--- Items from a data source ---
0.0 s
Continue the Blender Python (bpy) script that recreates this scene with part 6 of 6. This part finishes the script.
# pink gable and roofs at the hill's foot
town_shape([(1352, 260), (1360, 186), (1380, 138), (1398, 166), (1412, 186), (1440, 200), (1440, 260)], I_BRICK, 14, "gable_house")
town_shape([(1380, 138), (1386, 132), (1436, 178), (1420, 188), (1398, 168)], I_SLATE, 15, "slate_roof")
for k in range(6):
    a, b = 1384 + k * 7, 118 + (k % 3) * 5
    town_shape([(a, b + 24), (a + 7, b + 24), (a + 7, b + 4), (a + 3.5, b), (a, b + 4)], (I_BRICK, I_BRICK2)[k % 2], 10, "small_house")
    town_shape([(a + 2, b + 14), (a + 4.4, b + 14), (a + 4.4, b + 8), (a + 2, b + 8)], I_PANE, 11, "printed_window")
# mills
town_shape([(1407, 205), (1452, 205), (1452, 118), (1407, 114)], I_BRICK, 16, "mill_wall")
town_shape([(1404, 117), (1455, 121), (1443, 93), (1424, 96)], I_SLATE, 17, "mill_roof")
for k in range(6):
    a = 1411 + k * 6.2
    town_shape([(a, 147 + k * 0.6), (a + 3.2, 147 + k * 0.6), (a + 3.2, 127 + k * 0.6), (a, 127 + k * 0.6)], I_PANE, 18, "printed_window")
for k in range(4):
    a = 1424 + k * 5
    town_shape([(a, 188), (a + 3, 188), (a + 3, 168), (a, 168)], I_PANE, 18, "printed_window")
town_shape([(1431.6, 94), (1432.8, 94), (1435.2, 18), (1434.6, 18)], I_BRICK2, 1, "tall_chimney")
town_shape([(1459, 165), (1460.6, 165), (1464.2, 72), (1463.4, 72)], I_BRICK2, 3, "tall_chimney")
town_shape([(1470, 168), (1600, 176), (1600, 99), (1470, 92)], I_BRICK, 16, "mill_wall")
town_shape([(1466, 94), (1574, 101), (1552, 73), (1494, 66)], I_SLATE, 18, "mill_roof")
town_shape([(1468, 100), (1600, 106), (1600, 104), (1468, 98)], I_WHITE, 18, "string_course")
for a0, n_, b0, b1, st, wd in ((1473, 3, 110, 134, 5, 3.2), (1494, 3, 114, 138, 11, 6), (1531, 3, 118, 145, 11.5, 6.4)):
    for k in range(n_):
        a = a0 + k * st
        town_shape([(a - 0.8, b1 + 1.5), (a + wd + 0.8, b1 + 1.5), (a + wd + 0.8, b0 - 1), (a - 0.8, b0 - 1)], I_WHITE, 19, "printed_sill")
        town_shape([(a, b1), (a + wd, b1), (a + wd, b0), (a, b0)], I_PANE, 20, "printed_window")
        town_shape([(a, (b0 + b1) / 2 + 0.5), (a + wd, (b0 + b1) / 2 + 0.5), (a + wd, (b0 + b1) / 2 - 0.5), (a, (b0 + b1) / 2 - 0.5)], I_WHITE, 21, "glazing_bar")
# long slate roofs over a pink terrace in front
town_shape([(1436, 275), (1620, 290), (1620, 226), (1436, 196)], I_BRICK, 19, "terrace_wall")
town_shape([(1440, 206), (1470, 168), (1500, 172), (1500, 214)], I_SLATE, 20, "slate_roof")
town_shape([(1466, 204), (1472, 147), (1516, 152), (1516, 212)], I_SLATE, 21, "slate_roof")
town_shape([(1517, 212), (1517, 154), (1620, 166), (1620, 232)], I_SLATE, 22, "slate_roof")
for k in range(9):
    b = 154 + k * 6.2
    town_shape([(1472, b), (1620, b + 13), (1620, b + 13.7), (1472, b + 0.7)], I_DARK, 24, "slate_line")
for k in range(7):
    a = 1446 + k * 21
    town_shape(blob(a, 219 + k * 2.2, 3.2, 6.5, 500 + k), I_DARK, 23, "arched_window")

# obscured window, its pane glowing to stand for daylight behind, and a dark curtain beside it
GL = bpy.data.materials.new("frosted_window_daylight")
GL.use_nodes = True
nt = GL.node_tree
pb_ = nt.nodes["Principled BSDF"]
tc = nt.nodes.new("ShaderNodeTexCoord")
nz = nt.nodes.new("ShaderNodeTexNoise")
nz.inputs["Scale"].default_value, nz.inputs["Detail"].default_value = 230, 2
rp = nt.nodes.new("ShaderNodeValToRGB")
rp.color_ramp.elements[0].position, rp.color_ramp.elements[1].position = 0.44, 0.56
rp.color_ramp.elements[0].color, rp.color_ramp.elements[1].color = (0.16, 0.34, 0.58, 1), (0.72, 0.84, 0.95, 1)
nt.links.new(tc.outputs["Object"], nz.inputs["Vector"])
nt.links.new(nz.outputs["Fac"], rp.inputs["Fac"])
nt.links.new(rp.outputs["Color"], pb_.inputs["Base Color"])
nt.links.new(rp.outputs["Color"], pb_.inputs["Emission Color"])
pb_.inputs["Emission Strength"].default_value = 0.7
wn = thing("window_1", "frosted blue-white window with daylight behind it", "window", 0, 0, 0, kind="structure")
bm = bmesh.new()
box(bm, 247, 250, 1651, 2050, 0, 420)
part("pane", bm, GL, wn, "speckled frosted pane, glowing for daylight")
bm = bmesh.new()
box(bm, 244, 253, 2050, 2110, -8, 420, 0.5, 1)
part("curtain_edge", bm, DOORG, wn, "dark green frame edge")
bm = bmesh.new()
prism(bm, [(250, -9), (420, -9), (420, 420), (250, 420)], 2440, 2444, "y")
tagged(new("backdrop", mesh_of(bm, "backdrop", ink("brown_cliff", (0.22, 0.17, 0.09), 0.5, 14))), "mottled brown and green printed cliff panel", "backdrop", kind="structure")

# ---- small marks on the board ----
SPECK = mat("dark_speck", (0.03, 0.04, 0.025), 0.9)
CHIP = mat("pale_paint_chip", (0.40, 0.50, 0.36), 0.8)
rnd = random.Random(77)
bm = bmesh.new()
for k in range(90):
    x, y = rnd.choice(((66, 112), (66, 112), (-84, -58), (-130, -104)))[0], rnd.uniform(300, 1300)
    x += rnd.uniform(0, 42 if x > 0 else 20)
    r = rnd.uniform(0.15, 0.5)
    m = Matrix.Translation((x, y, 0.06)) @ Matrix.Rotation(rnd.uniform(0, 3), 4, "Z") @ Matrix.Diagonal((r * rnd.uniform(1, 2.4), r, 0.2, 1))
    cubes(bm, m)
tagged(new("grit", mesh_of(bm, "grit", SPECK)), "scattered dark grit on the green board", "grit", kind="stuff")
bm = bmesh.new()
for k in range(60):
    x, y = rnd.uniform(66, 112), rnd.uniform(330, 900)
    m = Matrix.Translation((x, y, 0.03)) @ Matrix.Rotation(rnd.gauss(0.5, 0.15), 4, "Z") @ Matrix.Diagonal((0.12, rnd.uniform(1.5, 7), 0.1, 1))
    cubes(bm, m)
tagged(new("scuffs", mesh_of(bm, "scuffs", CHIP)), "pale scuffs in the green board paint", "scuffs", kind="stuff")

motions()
...
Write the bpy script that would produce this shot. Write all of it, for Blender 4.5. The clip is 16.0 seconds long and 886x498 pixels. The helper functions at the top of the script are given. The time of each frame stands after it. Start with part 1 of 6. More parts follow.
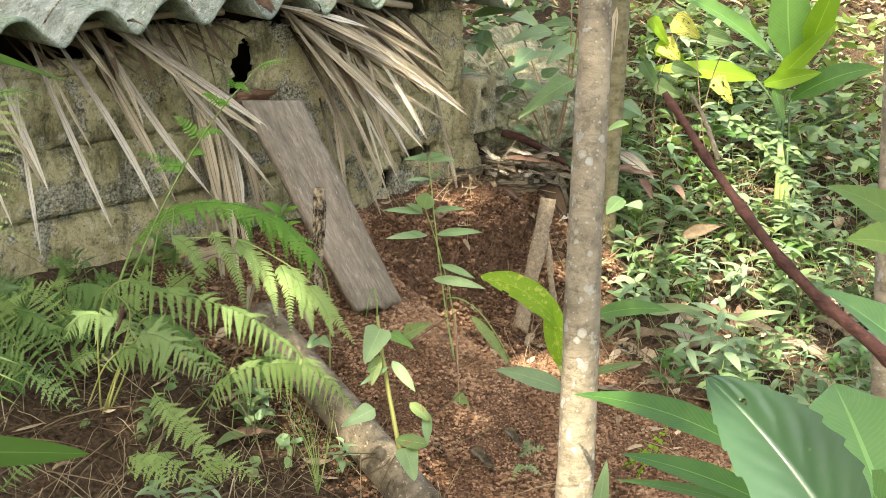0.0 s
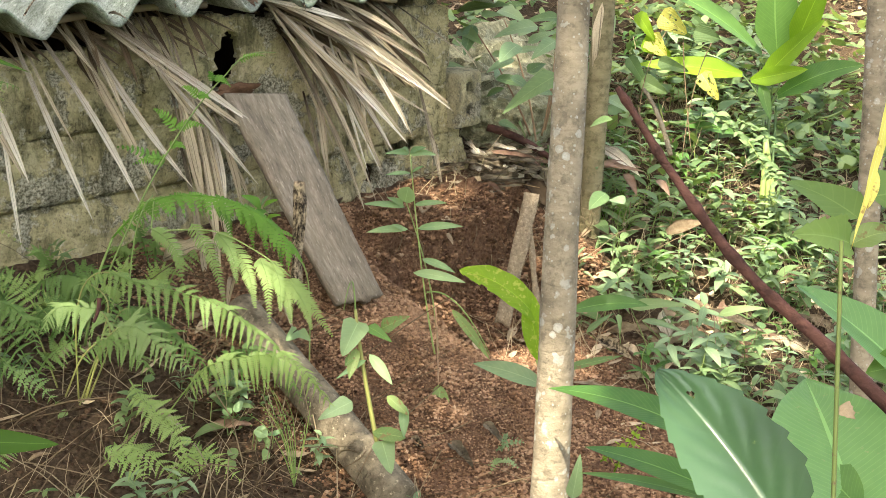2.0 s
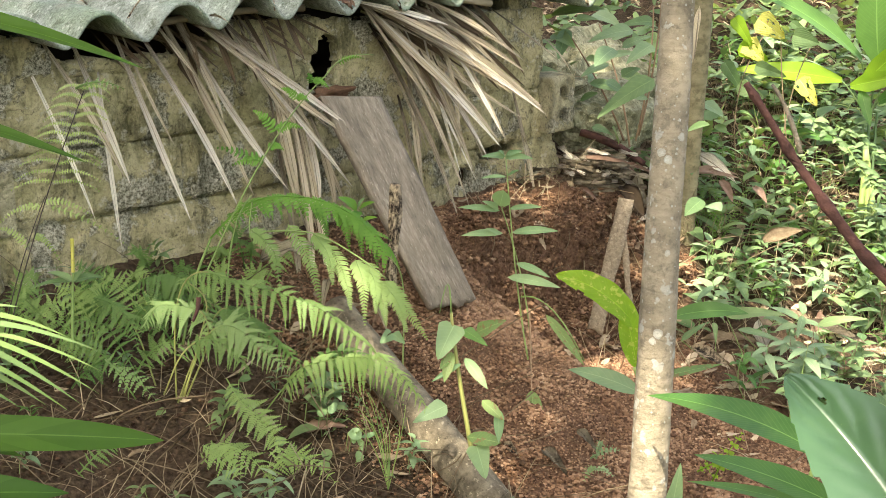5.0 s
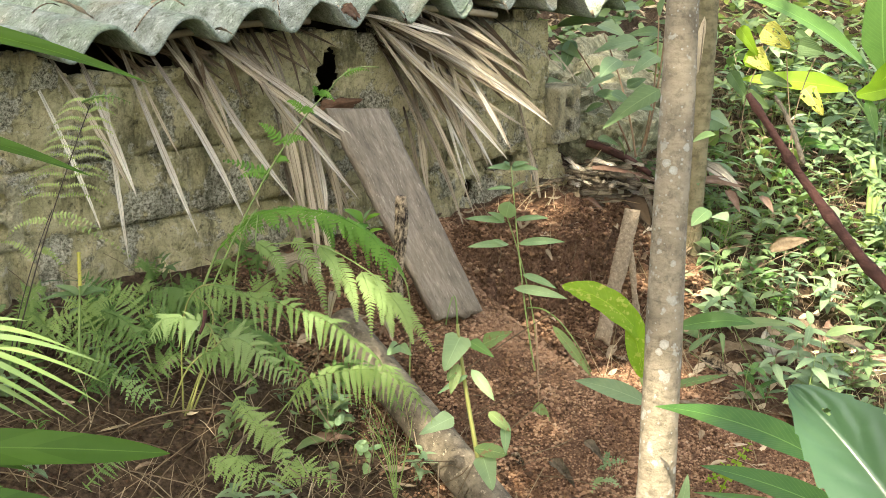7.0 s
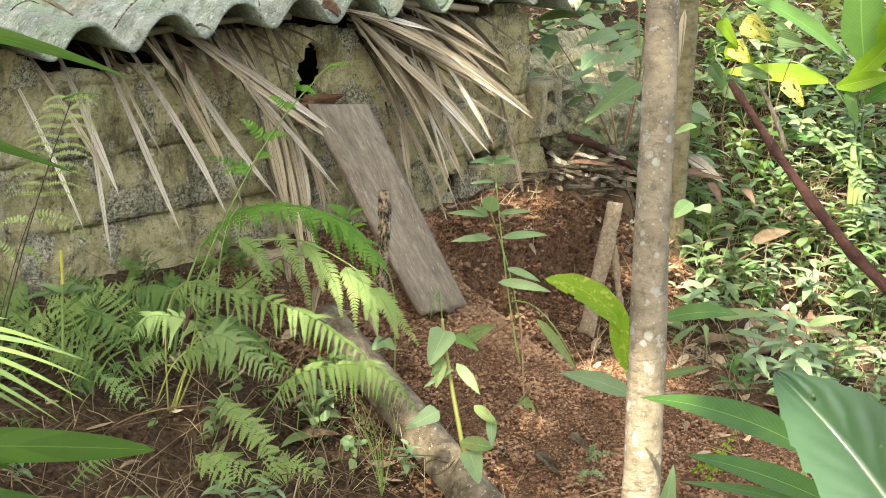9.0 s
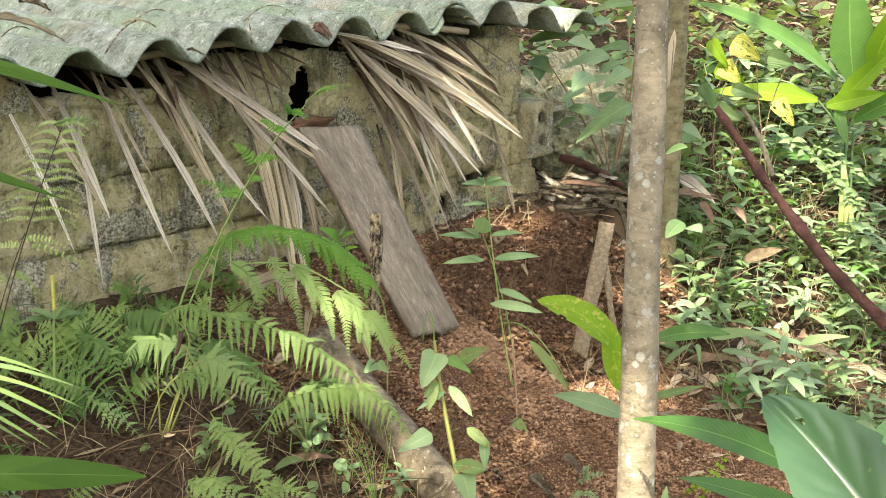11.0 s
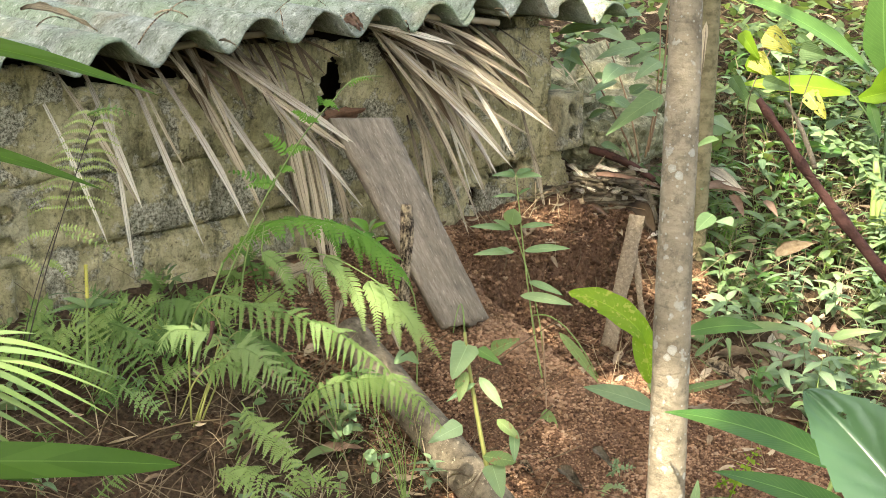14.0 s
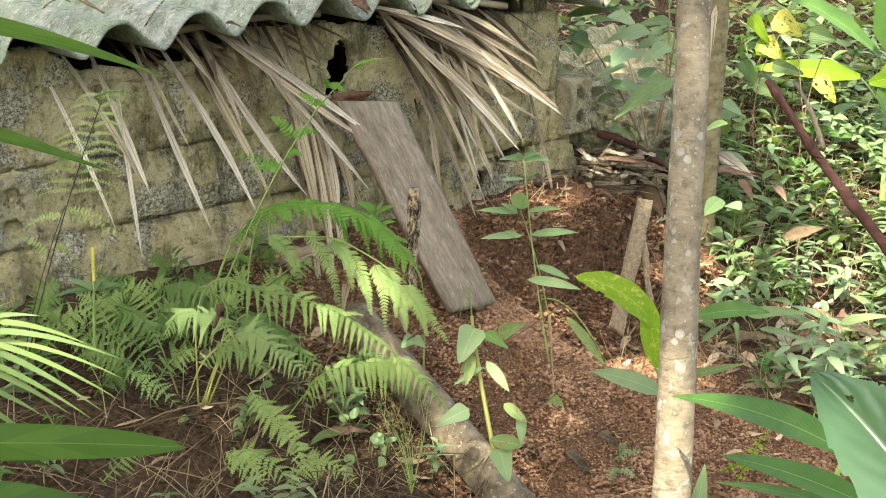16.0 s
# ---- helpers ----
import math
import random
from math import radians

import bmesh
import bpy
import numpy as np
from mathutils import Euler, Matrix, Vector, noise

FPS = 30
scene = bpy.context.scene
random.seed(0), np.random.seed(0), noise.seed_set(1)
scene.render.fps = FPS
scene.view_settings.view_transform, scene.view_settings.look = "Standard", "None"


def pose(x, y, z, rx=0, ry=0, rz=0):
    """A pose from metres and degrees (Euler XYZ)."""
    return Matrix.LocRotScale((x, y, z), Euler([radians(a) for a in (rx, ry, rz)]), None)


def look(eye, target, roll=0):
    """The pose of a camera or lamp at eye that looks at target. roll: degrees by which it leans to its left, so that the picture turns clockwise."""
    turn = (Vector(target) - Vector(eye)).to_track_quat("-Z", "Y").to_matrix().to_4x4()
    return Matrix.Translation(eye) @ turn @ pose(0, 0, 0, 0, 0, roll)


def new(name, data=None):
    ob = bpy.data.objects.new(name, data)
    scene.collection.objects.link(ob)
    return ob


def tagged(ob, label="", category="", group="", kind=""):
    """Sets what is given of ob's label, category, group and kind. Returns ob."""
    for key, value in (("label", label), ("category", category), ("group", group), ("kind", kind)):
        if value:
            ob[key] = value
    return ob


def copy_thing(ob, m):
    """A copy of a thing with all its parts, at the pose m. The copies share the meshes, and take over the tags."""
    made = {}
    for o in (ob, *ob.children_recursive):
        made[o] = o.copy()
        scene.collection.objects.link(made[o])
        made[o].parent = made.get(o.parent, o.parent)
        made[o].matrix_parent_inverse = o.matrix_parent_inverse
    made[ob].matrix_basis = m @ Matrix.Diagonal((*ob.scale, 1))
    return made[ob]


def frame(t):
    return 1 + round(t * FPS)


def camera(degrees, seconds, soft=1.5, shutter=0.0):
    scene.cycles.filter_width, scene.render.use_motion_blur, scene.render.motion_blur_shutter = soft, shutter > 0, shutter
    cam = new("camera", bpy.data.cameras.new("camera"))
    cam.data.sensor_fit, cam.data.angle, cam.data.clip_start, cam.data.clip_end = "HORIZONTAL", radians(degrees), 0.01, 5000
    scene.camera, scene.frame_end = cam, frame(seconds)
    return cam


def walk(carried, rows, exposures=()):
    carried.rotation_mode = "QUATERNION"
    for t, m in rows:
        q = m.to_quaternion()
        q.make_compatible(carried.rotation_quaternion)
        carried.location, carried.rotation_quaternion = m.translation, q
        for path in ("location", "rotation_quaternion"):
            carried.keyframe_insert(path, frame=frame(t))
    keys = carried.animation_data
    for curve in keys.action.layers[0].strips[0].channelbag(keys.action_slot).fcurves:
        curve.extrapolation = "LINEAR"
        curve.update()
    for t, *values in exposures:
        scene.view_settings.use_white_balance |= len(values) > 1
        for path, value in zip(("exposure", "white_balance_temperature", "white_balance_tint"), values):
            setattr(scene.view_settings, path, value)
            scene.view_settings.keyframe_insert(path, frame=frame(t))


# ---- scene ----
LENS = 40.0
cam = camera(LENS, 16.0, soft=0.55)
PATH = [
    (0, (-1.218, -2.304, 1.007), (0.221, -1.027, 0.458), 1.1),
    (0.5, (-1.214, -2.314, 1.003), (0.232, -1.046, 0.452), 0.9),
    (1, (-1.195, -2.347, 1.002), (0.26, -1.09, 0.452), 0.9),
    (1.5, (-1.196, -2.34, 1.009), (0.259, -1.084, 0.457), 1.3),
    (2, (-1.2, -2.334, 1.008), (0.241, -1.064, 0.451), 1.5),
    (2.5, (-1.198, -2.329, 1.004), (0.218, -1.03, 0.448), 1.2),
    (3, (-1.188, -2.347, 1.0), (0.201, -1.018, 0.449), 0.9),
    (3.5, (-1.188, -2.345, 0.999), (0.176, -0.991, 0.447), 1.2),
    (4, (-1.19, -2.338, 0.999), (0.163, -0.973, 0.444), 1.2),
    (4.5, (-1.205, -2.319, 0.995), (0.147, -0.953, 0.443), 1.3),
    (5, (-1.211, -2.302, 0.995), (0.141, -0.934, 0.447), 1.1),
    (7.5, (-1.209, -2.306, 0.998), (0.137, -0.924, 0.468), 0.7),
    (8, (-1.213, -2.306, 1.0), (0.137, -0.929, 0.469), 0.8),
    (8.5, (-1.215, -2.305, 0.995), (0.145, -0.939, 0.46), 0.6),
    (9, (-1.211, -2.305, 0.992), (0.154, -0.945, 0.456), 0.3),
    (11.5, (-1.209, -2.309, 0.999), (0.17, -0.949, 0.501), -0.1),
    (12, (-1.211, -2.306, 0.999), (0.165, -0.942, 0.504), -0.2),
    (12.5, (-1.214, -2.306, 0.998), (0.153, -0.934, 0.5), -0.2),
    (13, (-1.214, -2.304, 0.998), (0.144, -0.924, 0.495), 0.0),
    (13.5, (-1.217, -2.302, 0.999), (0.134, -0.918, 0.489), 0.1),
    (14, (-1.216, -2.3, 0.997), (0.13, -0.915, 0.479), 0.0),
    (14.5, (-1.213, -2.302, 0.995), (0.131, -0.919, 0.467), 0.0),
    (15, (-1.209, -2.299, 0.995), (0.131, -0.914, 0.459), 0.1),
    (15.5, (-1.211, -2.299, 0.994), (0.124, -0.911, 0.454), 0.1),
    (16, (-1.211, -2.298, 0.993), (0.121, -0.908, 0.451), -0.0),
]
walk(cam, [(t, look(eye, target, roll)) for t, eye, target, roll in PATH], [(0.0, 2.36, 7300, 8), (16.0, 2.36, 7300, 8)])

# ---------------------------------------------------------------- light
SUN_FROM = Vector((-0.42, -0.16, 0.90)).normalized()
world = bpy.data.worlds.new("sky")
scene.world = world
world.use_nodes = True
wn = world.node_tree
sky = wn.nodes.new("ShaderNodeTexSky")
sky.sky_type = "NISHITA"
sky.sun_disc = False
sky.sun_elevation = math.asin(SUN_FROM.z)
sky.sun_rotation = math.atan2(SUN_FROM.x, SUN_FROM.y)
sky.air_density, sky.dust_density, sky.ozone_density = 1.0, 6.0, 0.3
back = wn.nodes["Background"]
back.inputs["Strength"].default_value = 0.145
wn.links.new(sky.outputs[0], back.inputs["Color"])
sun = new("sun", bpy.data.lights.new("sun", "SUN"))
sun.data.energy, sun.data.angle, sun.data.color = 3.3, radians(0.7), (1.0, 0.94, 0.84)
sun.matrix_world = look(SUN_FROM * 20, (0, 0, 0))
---
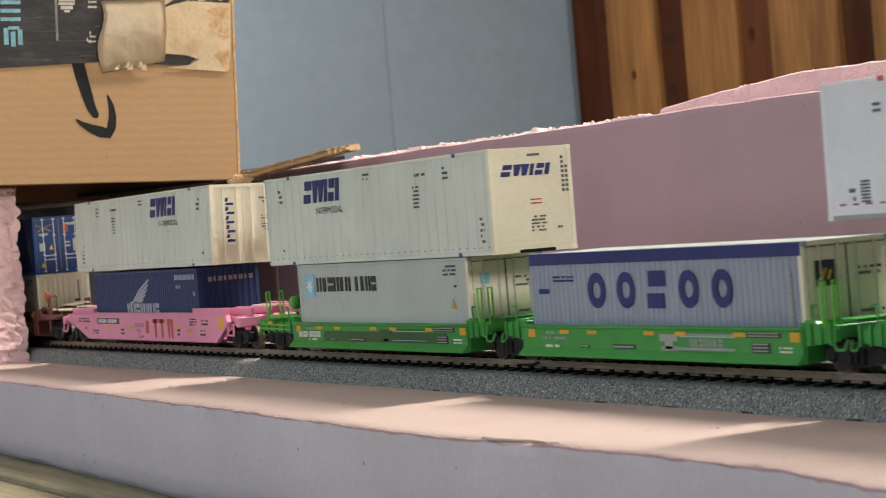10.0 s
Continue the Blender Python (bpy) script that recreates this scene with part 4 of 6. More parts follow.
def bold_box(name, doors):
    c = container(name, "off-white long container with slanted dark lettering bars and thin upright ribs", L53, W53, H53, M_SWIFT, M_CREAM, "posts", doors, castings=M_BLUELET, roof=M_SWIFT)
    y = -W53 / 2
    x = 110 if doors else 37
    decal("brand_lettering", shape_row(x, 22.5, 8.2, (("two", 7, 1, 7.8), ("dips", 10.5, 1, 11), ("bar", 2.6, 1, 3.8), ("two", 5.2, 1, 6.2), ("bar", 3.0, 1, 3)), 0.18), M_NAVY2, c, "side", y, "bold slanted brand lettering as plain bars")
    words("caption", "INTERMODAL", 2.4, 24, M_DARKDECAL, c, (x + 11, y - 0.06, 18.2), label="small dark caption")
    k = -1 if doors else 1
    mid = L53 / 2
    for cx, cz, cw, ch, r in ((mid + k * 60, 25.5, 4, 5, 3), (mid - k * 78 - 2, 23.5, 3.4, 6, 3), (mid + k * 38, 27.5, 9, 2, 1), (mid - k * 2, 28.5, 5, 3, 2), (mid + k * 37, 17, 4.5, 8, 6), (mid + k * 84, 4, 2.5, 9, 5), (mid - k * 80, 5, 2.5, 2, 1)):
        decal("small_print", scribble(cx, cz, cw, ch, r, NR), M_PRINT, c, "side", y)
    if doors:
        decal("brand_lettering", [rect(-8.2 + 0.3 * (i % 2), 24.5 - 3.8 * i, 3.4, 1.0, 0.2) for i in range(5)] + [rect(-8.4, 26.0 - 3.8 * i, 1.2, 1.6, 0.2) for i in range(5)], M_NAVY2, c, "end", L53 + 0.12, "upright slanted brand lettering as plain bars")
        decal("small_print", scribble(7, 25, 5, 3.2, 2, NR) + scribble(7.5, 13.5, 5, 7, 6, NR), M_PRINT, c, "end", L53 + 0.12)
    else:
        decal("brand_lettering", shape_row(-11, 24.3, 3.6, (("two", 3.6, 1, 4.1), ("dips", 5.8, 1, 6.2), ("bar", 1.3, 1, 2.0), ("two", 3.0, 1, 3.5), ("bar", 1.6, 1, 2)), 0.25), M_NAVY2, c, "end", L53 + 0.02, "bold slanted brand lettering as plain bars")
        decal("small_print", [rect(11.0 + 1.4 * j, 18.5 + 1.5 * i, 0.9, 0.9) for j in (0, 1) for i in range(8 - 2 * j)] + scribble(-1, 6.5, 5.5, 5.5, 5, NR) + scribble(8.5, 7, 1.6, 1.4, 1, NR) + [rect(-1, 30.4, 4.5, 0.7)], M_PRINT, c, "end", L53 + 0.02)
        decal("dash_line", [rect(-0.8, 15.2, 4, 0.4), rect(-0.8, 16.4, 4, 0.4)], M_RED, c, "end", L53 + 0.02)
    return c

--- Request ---
Your task is to repeat the lines from the one containing "scene.view_settings.use_white_balance |= len(values)" to the one containing "scene.view_settings.keyframe_insert(path, frame=frame(t))", both lines included. Leave out every other line.

--- Response to this task ---
        scene.view_settings.use_white_balance |= len(values) > 1
        for path, value in zip(("exposure", "white_balance_temperature", "white_balance_tint"), values):
            setattr(scene.view_settings, path, value)
            scene.view_settings.keyframe_insert(path, frame=frame(t))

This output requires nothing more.